Bias implies low rank for quartic polynomials

TL;DR

This paper explores the structure of degree four polynomials over finite fields, showing that high bias implies a low-rank representation with a logarithmic bound on the number of lower-degree polynomials involved.

Contribution

It advances understanding by establishing a log-polynomial bound on the number of lower-degree polynomials needed to represent biased quartic polynomials, improving previous polynomial bounds.

Findings

High bias implies a simple low-rank structure for quartic polynomials.

The number of lower degree polynomials needed is at most log-polynomial in 1/δ.

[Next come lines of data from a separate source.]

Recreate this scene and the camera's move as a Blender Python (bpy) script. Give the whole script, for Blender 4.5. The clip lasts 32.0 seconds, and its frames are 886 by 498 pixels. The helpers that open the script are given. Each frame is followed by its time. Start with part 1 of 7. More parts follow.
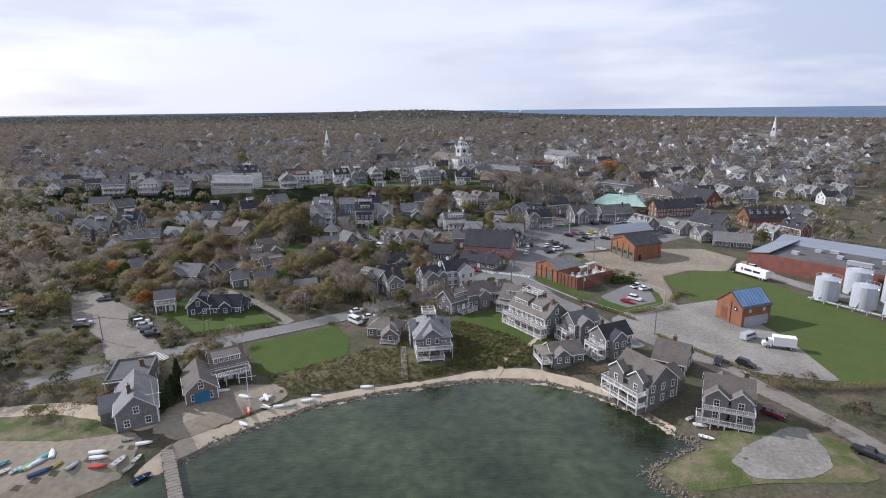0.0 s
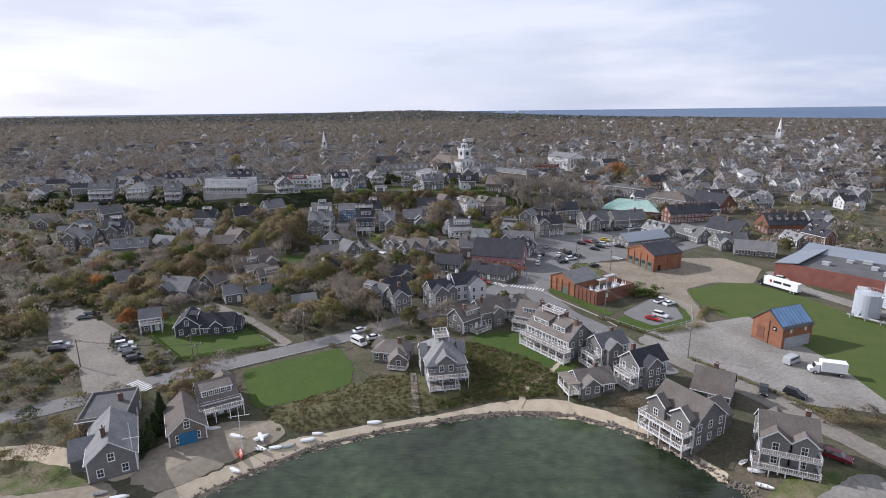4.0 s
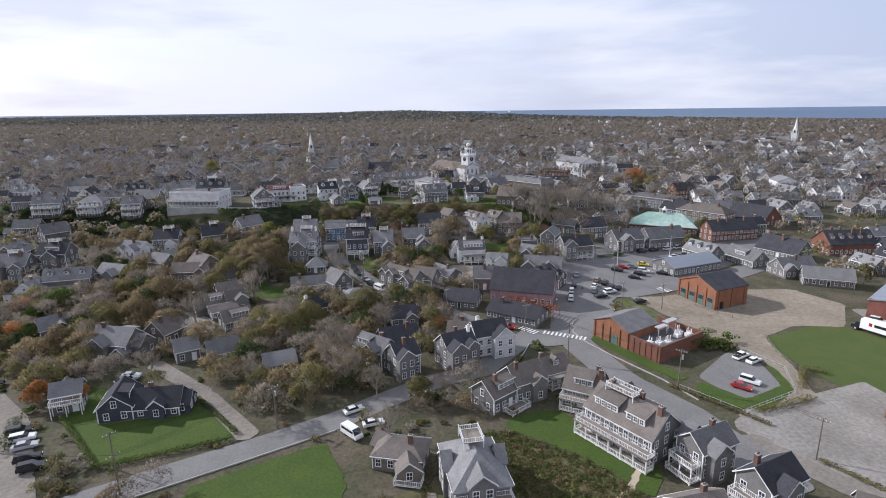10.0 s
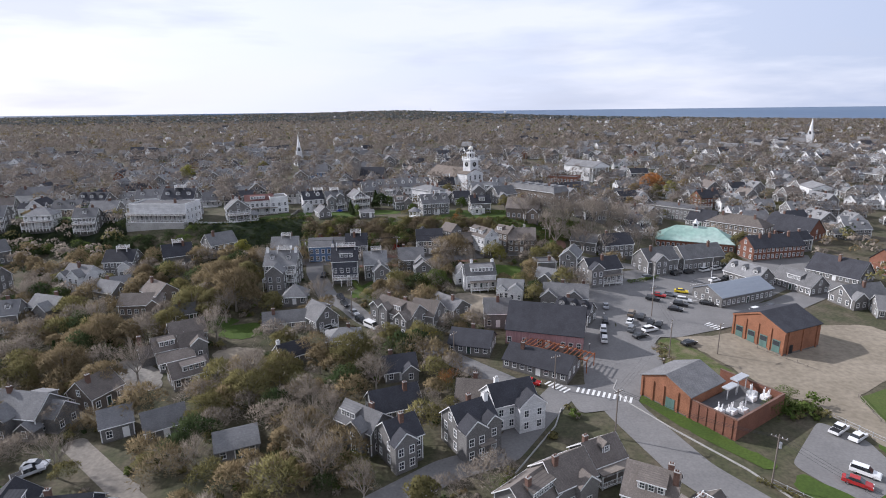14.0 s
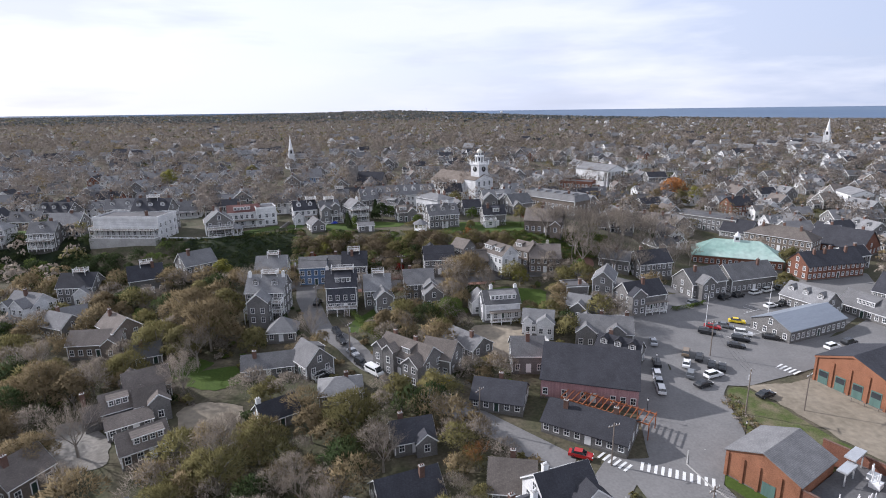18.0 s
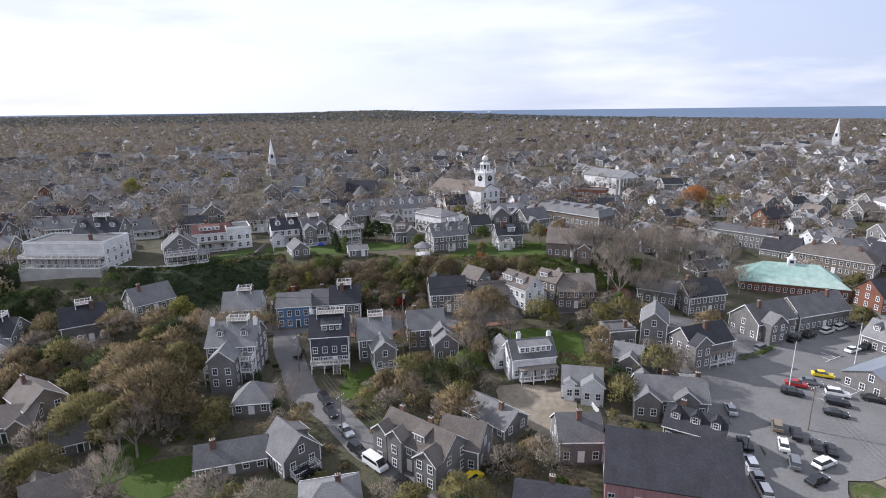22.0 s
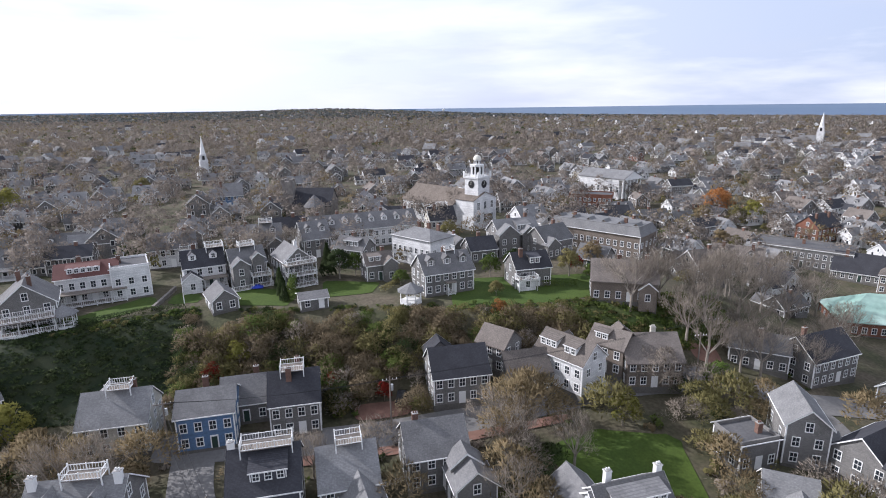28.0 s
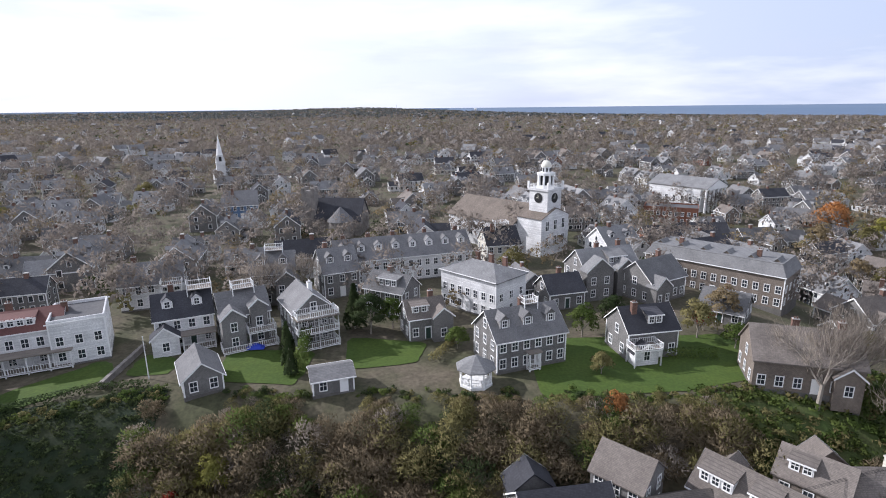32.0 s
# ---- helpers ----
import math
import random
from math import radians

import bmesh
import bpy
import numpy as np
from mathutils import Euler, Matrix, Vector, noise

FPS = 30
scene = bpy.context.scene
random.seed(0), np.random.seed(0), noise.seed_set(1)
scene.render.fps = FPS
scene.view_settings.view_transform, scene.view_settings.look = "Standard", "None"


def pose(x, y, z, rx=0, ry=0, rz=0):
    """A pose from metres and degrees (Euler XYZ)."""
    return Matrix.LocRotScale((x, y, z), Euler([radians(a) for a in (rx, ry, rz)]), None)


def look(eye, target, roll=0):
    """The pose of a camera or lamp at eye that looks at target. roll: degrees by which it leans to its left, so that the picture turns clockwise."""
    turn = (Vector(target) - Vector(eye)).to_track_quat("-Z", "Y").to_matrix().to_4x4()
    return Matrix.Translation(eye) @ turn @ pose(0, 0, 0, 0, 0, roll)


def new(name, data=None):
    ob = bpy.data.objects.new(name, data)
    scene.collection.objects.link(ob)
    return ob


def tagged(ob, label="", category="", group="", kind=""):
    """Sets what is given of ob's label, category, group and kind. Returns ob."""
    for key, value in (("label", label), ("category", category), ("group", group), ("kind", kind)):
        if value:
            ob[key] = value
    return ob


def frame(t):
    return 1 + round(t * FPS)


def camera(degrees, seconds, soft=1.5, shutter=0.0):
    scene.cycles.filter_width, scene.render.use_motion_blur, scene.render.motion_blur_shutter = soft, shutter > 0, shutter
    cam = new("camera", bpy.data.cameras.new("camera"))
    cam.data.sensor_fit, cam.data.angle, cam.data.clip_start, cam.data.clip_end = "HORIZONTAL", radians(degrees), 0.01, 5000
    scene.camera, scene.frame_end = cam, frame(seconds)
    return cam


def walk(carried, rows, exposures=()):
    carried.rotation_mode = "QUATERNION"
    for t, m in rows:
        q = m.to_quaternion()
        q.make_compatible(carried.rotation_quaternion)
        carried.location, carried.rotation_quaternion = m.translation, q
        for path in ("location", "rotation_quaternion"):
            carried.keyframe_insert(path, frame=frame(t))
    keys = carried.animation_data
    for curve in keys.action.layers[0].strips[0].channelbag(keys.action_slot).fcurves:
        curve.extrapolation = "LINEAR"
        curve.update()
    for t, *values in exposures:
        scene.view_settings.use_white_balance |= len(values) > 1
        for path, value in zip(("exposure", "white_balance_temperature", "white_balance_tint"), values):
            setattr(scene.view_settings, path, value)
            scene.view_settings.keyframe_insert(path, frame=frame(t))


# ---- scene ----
cam = camera(77.79, 32.0, soft=1.0)


def leg(t, x, y, z, yaw, pitch, roll):
    return (t, look((x, y, z), (x - math.sin(radians(yaw)) * 100, y + math.cos(radians(yaw)) * 100, z + math.tan(radians(pitch)) * 100), roll))


walk(cam, [
    leg(0, 0.00, -0.00, 67.61, 0.00, -14.39, -0.66),
    leg(0.5, -0.36, 0.79, 67.63, 0.31, -14.39, -0.66),
    leg(1, -0.71, 1.63, 67.65, 0.52, -14.39, -0.67),
    leg(1.5, -0.99, 2.43, 67.64, 0.46, -14.39, -0.68),
    leg(2, -1.37, 3.66, 67.65, 0.28, -14.38, -0.68),
    leg(2.5, -2.07, 5.91, 67.72, 0.00, -14.38, -0.69),
    leg(3, -2.88, 8.71, 67.81, -0.26, -14.37, -0.69),
    leg(3.5, -3.66, 11.80, 67.88, -0.36, -14.35, -0.68),
    leg(4, -4.42, 15.13, 67.94, -0.42, -14.34, -0.66),
    leg(4.5, -5.10, 18.58, 67.97, -0.51, -14.35, -0.65),
    leg(5, -5.77, 22.09, 67.97, -0.60, -14.36, -0.64),
    leg(5.5, -6.47, 25.54, 67.95, -0.68, -14.34, -0.63),
    leg(6, -7.13, 29.04, 67.94, -0.74, -14.33, -0.62),
    leg(6.5, -7.70, 32.59, 67.96, -0.78, -14.34, -0.61),
    leg(7, -8.25, 36.14, 67.99, -0.82, -14.36, -0.61),
    leg(7.5, -8.78, 39.77, 68.03, -0.91, -14.36, -0.62),
    leg(8, -9.29, 43.56, 68.05, -1.02, -14.36, -0.63),
    leg(8.5, -9.79, 47.56, 68.06, -1.13, -14.36, -0.63),
    leg(9, -10.28, 51.71, 68.06, -1.25, -14.36, -0.64),
    leg(9.5, -10.72, 55.97, 68.05, -1.37, -14.35, -0.65),
    leg(10, -11.08, 60.27, 68.05, -1.46, -14.35, -0.66),
    leg(10.5, -11.32, 64.63, 68.03, -1.52, -14.36, -0.63),
    leg(11, -11.46, 69.06, 68.01, -1.57, -14.37, -0.59),
    leg(11.5, -11.58, 73.53, 67.99, -1.61, -14.35, -0.60),
    leg(12, -11.75, 78.01, 67.97, -1.65, -14.34, -0.62),
    leg(12.5, -11.99, 82.47, 67.95, -1.73, -14.33, -0.64),
    leg(13, -12.27, 86.94, 67.95, -1.82, -14.33, -0.65),
    leg(13.5, -12.56, 91.43, 67.93, -1.91, -14.34, -0.65),
    leg(14, -12.85, 95.94, 67.88, -2.00, -14.36, -0.65),
    leg(14.5, -13.05, 100.62, 67.78, -2.05, -14.40, -0.68),
    leg(15, -13.22, 105.41, 67.65, -2.10, -14.43, -0.70),
    leg(15.5, -13.46, 110.02, 67.52, -2.22, -14.45, -0.68),
    leg(16, -13.88, 114.13, 67.43, -2.33, -14.45, -0.66),
    leg(16.5, -14.58, 117.44, 67.40, -2.41, -14.41, -0.67),
    leg(17, -15.48, 120.20, 67.40, -2.46, -14.37, -0.68),
    leg(17.5, -16.43, 122.89, 67.43, -2.47, -14.36, -0.69),
    leg(18, -17.28, 126.01, 67.47, -2.50, -14.36, -0.69),
    leg(18.5, -18.01, 129.66, 67.54, -2.61, -14.34, -0.67),
    leg(19, -18.68, 133.60, 67.64, -2.72, -14.33, -0.65),
    leg(19.5, -19.32, 137.77, 67.74, -2.74, -14.33, -0.65),
    leg(20, -19.96, 142.12, 67.82, -2.81, -14.33, -0.65),
    leg(20.5, -20.57, 146.71, 67.92, -3.05, -14.35, -0.64),
    leg(21, -21.16, 151.53, 68.02, -3.36, -14.38, -0.64),
    leg(21.5, -21.75, 156.48, 68.09, -3.68, -14.39, -0.63),
    leg(22, -22.38, 161.44, 68.08, -3.98, -14.40, -0.63),
    leg(22.5, -23.08, 166.41, 67.98, -4.21, -14.40, -0.66),
    leg(23, -23.82, 171.43, 67.82, -4.39, -14.39, -0.68),
    leg(23.5, -24.54, 176.48, 67.59, -4.41, -14.41, -0.67),
    leg(24, -25.16, 181.50, 67.29, -4.64, -14.43, -0.66),
    leg(24.5, -25.66, 186.49, 66.89, -5.60, -14.45, -0.66),
    leg(25, -26.09, 191.46, 66.41, -6.75, -14.46, -0.67),
    leg(25.5, -26.46, 196.43, 65.89, -7.72, -14.46, -0.69),
    leg(26, -26.76, 201.39, 65.39, -8.54, -14.46, -0.70),
    leg(26.5, -27.01, 206.31, 64.93, -9.10, -14.48, -0.71),
    leg(27, -27.19, 211.19, 64.47, -9.37, -14.50, -0.72),
    leg(27.5, -27.32, 216.11, 64.02, -9.19, -14.54, -0.72),
    leg(28, -27.40, 221.17, 63.57, -8.82, -14.58, -0.72),
    leg(28.5, -27.37, 226.44, 63.10, -8.54, -14.57, -0.71),
    leg(29, -27.25, 231.85, 62.61, -8.19, -14.56, -0.70),
    leg(29.5, -27.17, 237.28, 62.18, -7.65, -14.57, -0.69),
    leg(30, -27.25, 242.61, 61.86, -7.10, -14.58, -0.69),
    leg(30.5, -27.58, 247.79, 61.70, -6.65, -14.55, -0.67),
    leg(31, -28.05, 252.90, 61.65, -6.28, -14.53, -0.64),
    leg(31.5, -28.59, 257.97, 61.66, -6.01, -14.55, -0.62),
    leg(32, -29.10, 263.06, 61.64, -5.77, -14.59, -0.59),
], exposures=[(0, -0.12, 5920, 16), (9, -0.09, 5920, 16), (18, 0.05, 5920, 16), (25, 0.13, 5920, 16), (32, 0.16, 5920, 16)])

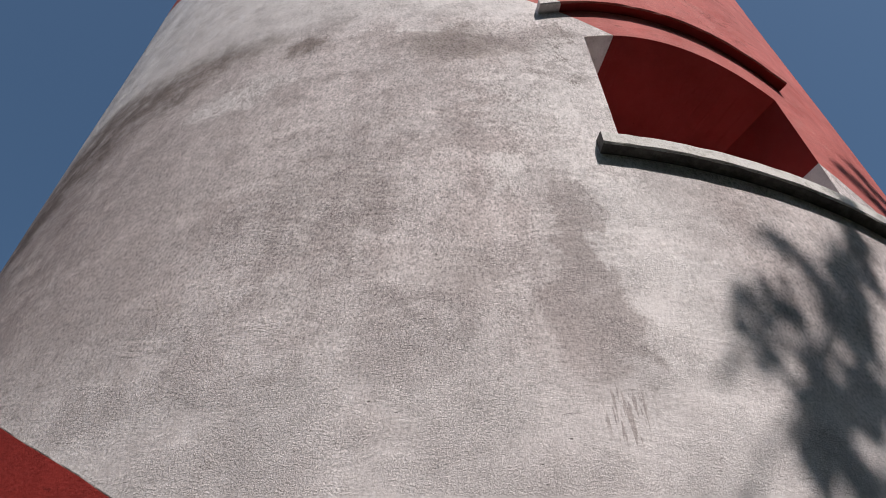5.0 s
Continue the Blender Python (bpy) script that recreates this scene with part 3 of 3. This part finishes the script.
for k in range(2600):
    # the thick of the crown, unseen and added to block sky light, between the trunk and the yard, in the shade of its
    # own sprays
    d = Vector((rng.gauss(0, 1), rng.gauss(0, 1), rng.gauss(0, 1))).normalized() * rng.uniform(0.55, 1.0)
    p = Vector((4.6 + 2.6 * d.x, -3.6 + 1.9 * d.y, 6.2 + 1.5 * d.z))
    if noise.noise(p * 0.9) < -0.12:
        continue
    m = Matrix.Translation(p - ROOT) @ Euler((rng.uniform(-0.6, 0.6), rng.uniform(-0.2, 0.9), rng.uniform(0, 6.28))).to_matrix().to_4x4()
    leaf_shape(bm, m, rng.uniform(0.16, 0.26), rng.uniform(0.10, 0.15), 0.2, k)
for k in range(1500):
    # unseen leaves added to block sky light from the right; they shade the tower's flank round the bend
    p = on_wall(rng.uniform(31, 75), rng.uniform(0.0, 4.6)) + to_sun * rng.uniform(4.5, 9.0)
    if noise.noise(p * 0.8) < -0.15:
        continue
    m = Matrix.Translation(p - ROOT) @ Euler((rng.uniform(-0.6, 0.6), rng.uniform(-0.2, 0.9), rng.uniform(0, 6.28))).to_matrix().to_4x4()
    leaf_shape(bm, m, rng.uniform(0.18, 0.28), rng.uniform(0.11, 0.16), 0.2, k)
crown = part("crown", bm, LEAF, tree, "dense mass of dark green leaves")
tagged(crown, kind="stuff")

# the low boughs that hang over the path, leaf by leaf: x and y of its stalk, length, heading, share of width
HIGH_BOUGH = [
    (0.535, 0.072, 0.033, 134, 0.38), (0.536, 0.072, 0.041, 95, 0.48), (0.606, 0.077, 0.055, 140, 0.82), (0.597, 0.064, 0.052, 149, 0.42),
    (0.583, 0.12, 0.059, 149, 0.46), (0.552, 0.178, 0.057, -150, 0.67), (0.558, 0.171, 0.057, 165, 0.54), (0.597, 0.167, 0.077, 168, 0.56),
    (0.54, 0.197, 0.057, 116, 0.5), (0.581, 0.193, 0.072, 109, 0.17), (0.609, 0.18, 0.068, 95, 0.51), (0.617, 0.135, 0.042, 141, 0.37),
    (0.64, 0.181, 0.053, 134, 0.74), (0.619, 0.166, 0.034, 144, 0.76), (0.641, 0.118, 0.056, 175, 0.87),
]
LOW_BOUGH = [
    (0.616, 0.591, 0.087, -152, 0.58), (0.643, 0.614, 0.104, -167, 0.49), (0.646, 0.586, 0.091, -154, 0.45), (0.664, 0.568, 0.058, -113, 0.43),
    (0.71, 0.59, 0.093, -171, 0.79), (0.687, 0.624, 0.05, 159, 0.32), (0.676, 0.651, 0.058, 151, 0.61), (0.639, 0.662, 0.044, -150, 0.54),
    (0.744, 0.66, 0.071, 172, 0.35), (0.635, 0.683, 0.042, 152, 0.5), (0.642, 0.701, 0.074, 155, 0.44), (0.647, 0.704, 0.059, 134, 0.59),
    (0.679, 0.685, 0.045, 156, 0.33), (0.663, 0.431, 0.064, -174, 0.63), (0.678, 0.478, 0.053, 154, 0.33), (0.728, 0.614, 0.066, 165, 0.73),
]
BOUGH_Z = EYE + 1.05
shapes = []
for k in range(4):
    bm = bmesh.new()
    broad_leaf(bm, (0.08, 0.2, 0.05, 0.15)[k], k)
    shapes.append(mesh_of("leaf", bm, THIN_LEAF, True))
for bough, drop, swell, (p0, p1, p2) in ((HIGH_BOUGH, 0.02, 1.1, ((0.557, 0.171), (0.619, 0.159), (0.80, -0.02))), (LOW_BOUGH, 0.09, 1.1, ((0.644, 0.694), (0.699, 0.676), (0.95, 0.50)))):
    wood = limb([FORK + Vector((0.0, 0.05, -0.9)), Vector((2.6, -1.9, BOUGH_Z + 0.9)), Vector((*p2, BOUGH_Z + 0.06)), Vector((*p1, BOUGH_Z + 0.01)), Vector((*p0, BOUGH_Z))], [0.05, 0.03, 0.005, 0.002, 0.0012], 7, "bough")
    for k, (x, y, length, heading, wide) in enumerate(bough):
        ob = new("leaf", shapes[k % 4])
        ob.parent = wood
        m = pose(x - ROOT.x, y - ROOT.y, BOUGH_Z + rng.uniform(-0.012, 0.012), rng.uniform(-14, 14), rng.uniform(-8, 10), heading)
        ob.matrix_basis = m @ Matrix.Diagonal((length * swell, length * swell * wide, length, 1))
for name, way in (("twig", ((0.587, 0.641), (0.606, 0.651), (0.624, 0.679), (0.644, 0.694))), ("twig", ((0.63, 0.44), (0.70, 0.47), (0.80, 0.58)))):
    bm = bmesh.new()
    tube(bm, [Vector((x, y, BOUGH_Z)) - ROOT for x, y in way], [0.0009 + 0.0005 * k for k in range(len(way))], 5)
    part(name, bm, BARK, tree)

# ------------------------------------------------------------------ belt of greenery round the yard, out of view, added to block low sky light
bm = bmesh.new()
for j in range(12000):
    turn = rng.uniform(0, math.tau)
    sunny = 0.5 - 0.5 * math.sin(turn)                      # 1 on the side that the tower's lit face looks to
    top = 7.5 + 8.5 * sunny ** 0.7 + 1.4 * noise.noise(Vector((4 * math.cos(turn), 4 * math.sin(turn), 1.0)))
    reach = 18.5 - 6.5 * sunny + rng.uniform(-1.5, 1.5)
    p = Vector((reach * math.cos(turn), 3 + reach * math.sin(turn), top * rng.random() ** 0.8))
    m = Matrix.Translation(p) @ Euler((rng.uniform(-1.2, 1.2), rng.uniform(-0.3, 1.2), rng.uniform(0, 6.28))).to_matrix().to_4x4()
    leaf_shape(bm, m, rng.uniform(0.7, 1.3), rng.uniform(0.4, 0.7), 0.2, j)
tagged(new("shrubbery", mesh_of("shrubbery", bm, LEAF)), "unseen belt of dark green leaves added round the yard to block sky light", "shrubbery", kind="stuff")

The result aligns with recent independent proofs for arbitrary degree polynomials.

Abstract

We investigate the structure of polynomials of degree four in many variables over a fixed prime field $\mathbb{F}=\mathbb{F}_{p}$. In 2007, Green and Tao proved that if a polynomial $f:\mathbb{F}^{n}\rightarrow\mathbb{F}$ is poorly distributed, then it is a function of a few polynomials of smaller degree. In 2009, Haramaty and Shpilka found an effective bound for $f$ of degree four: If $bias\left(f\right)\geq\delta$, then the number of lower degree polynomials required is at most polynomial in $1/\delta$ and $f$ has a simple presentation as a sum of their products. We make a step towards showing that in fact the number of lower degree polynomials required is at most log-polynomial in $1/\delta$, with the same simple presentation of $f$. This result was a Master's thesis supervised by T. Ziegler at the Hebrew University of Jerusalem, submitted in October 2018. A log-polynomial bound for polynomials of arbitrary degree was recently proved independently by Milicevic and by Janzer.